Взамен за эти удобства и обещания он должен подписать последнее обязательство – опубликовать на страницах «Правды» признание: Почему я признал советскую впасть. Он идет на все. Даже сам проявляет инициативу: пишет письма друзьям-эмигрантам, убеждая их поверить большевикам и вернуться в Россию, где их ждет прощение. Для бывших соратников Савинкова это шок. Тесно связанный с ним Дмитрий Философов грубо ответит ему: «Вы человек, конченный морально и политически (…). Для меня Вы – мертвый лев. А с тем псом, который теперь живет в России, не хочу и не могу иметь ничего общего». В Варшаве, где Савинков воспитывался и где покоится прах его отца, легендарного эсера станут называть «трупом контрреволюции».

6 мая 1925 года исстрадавшийся Савинков по наущению присматривающего за ним чекиста-эсера Василия Сперанского пишет письмо Дзержинскому:

Когда меня арестовали, я был уверен, что у меня два выхода: первый казался мне почти неизбежным – меня поставят к стенке. Второй – что мне поверят, а если поверят, то дадут работу. Третий выход – т. е. лишение свободы – я исключал (…). Обращаюсь к Вам, гражданин Дзержинский, если верите мне, то освободите меня и дайте мне какую-нибудь работу. Любую, пусть даже самую несущественную482.

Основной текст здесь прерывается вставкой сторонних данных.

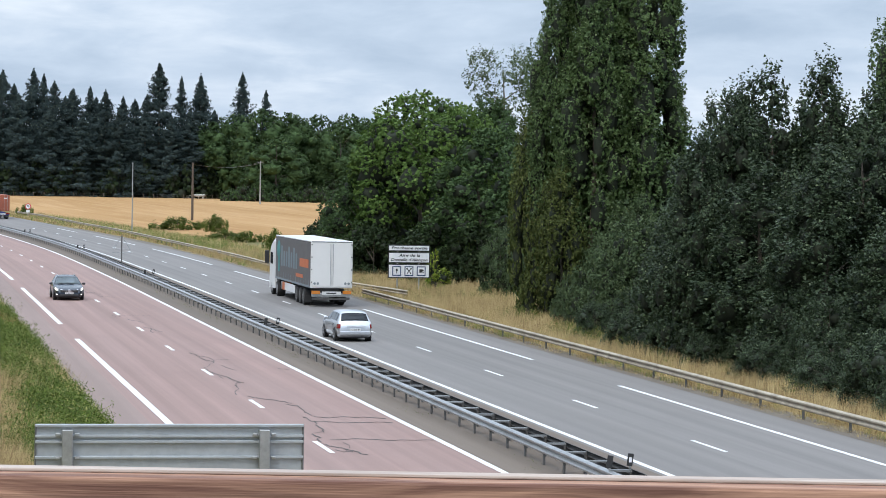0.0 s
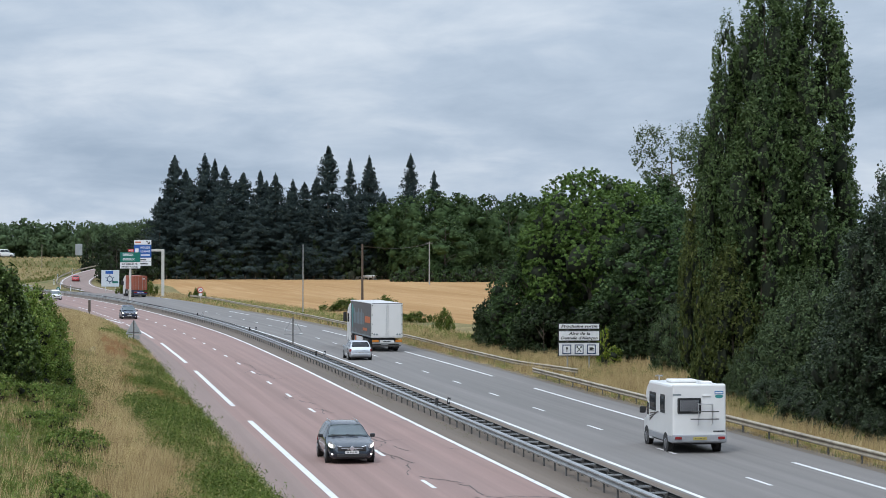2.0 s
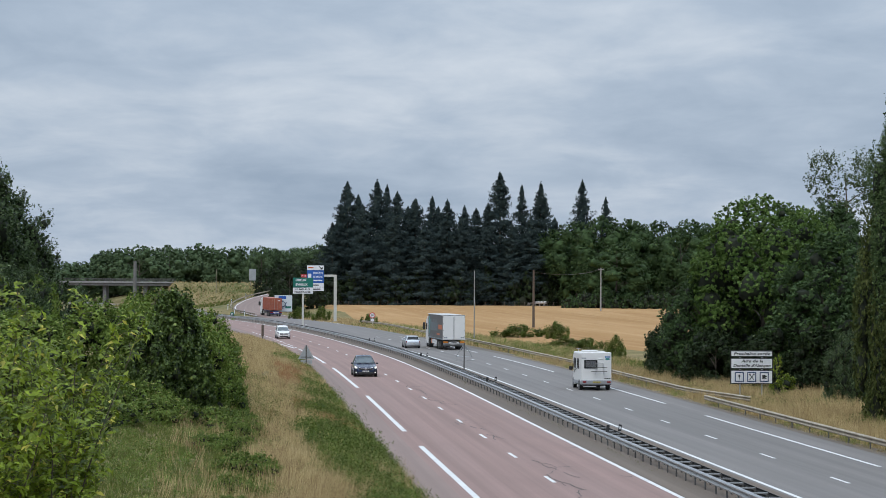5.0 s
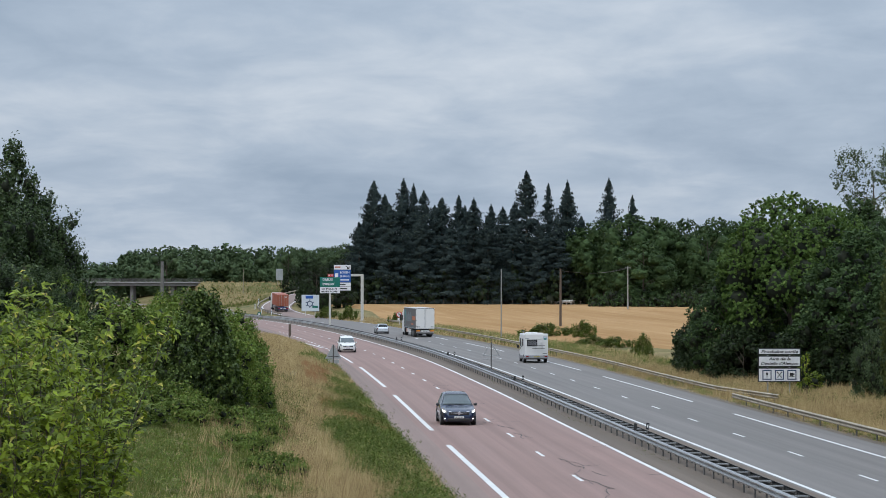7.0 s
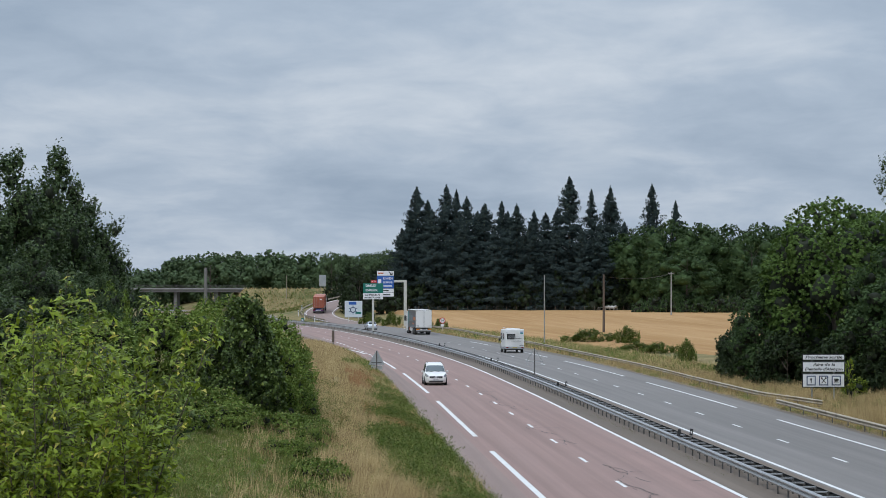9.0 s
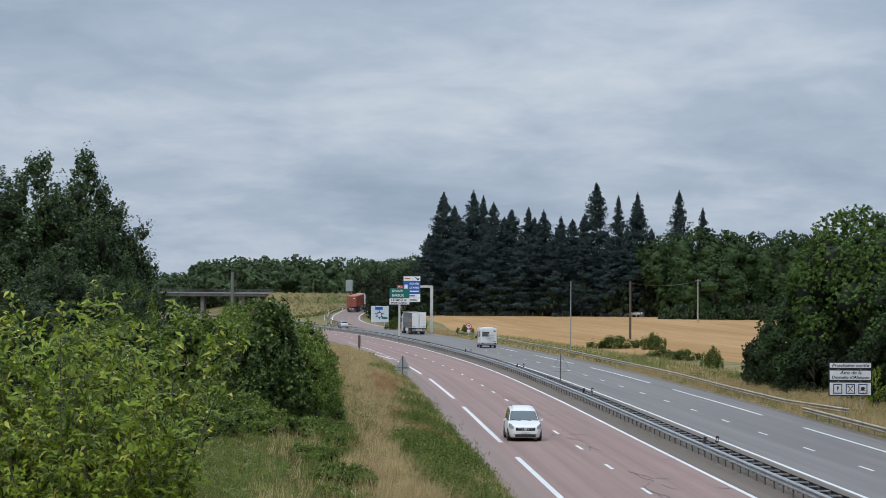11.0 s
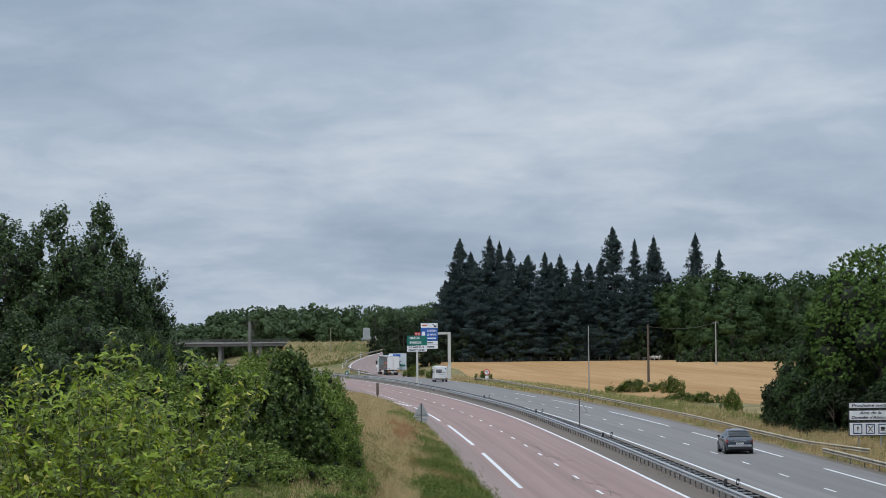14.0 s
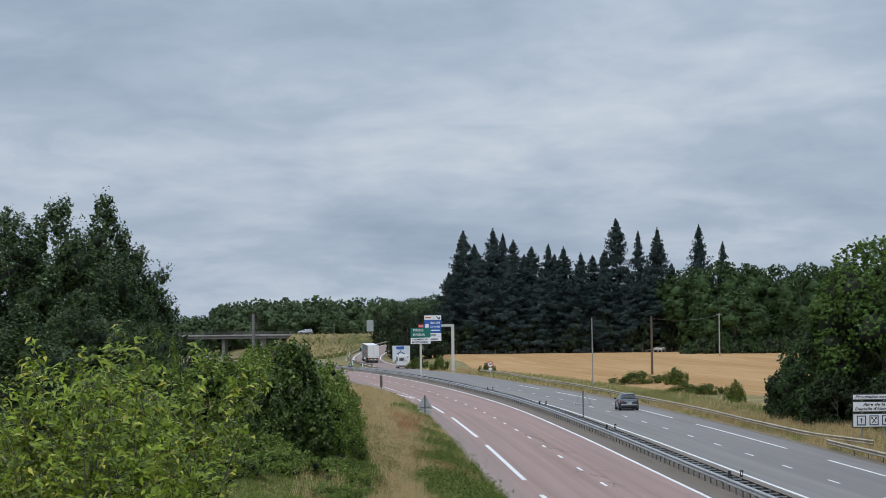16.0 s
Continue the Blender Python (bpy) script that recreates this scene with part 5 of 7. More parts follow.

Он ожидает ответа почти сутки и получает его через одного из чекистов, который сообщает ему, что говорить о свободе еще рано.

Поздним вечером 7 мая Савинков выбрасывается из окна кабинета Романа Пиляра и разбивается о бетон двора483. Дзержинский, когда ему доложили о смерти эсера, впал в бешенство. «Савинков остался верен себе. Он вел грязную, путанную, авантюристическую жизнь, так же ее и закончил»484 – именно так он, говорят, выразился. Говорят, так как этот рассказ передавался из уст в уста. Ежи Лонтка в Кровавом апостоле пишет: «Для фанатика, Железного Феликса, внезапная перемена Савинкова после ареста была, скорее всего, признаком слабости, свидетельством предательства своих идей, за которые здесь, в России, гибли его люди»485.

Но слова Дзержинского можно интерпретировать и как проявление бессилия и гнева на поступок Савинкова, который был исключительно ценным приобретением Лубянки и еще не раз мог пригодиться.

А может ключ к разгадке внезапной перемены и смерти легендарного эсера кроется в чем-то другом? В словах Феликса, что тысячи рабочих без всякого давления будут требовать смерти эсера? В тот момент непосредственной конфронтации с Дзержинским Савинков, наверное, понял, что он проиграл. Как продолжатель дела Александра Ульянова, он выступал от имени народа – но народ выбрал советскую власть. «Такова была воля народа», – заявил он на страницах «Правды». И он подчинится этой воле до конца.

Операция «Трест» – это не только дело Савинкова. После эффектного успеха, каким был его арест, следующей провокацией стало Монархическое Объединение России (МОР). Неизвестно, была ли эта организация подчинена влиянию агентов ГПУ, или ими же и создана – во всяком случае, она стала частью заграничных операций Лубянки, проводимой под кодовым названием «МОР-Трест». Ее члены внедрялись в структуры иностранных разведок, в том числе польской «Двойки», но разрабатывались также разведки Великобритании, Франции, Финляндии, Эстонии, Латвии. Успехом увенчалась провокация в отношении высококлассного английского шпиона Сиднея Рейли, как и Савинков прельстившегося предложением приехать в Россию для свержения правительства. В сентябре 1925 года он будет арестован и ликвидирован. Крупным успехом ГПУ было также похищение крупнейшего в эмиграции монархического деятеля Виктора В.Шульгина. Ему устроили «конспиративную» встречу с руководством «МОР-Треста» и ознакомление с реалиями жизни в Стране Советов, чтобы убедить его, что переворот с целью возврата к царизму вполне возможен. После возвращения на Запад Шульгин в 1927 году издал в Берлине книгу на эту тему Три столицы. Ее редактировал сам глава «МОР-Треста», то есть начальник Отдела контрразведки ОГПУ Артур Артузов!

Вся тонкая структура этой советской шпионской сети функционировала до 1927 года486. Поистине это была мастерская операция подчиненных Дзержинскому служб. Ее и поныне преподают при подготовке сотрудников как пример образцовой деятельности специальных служб.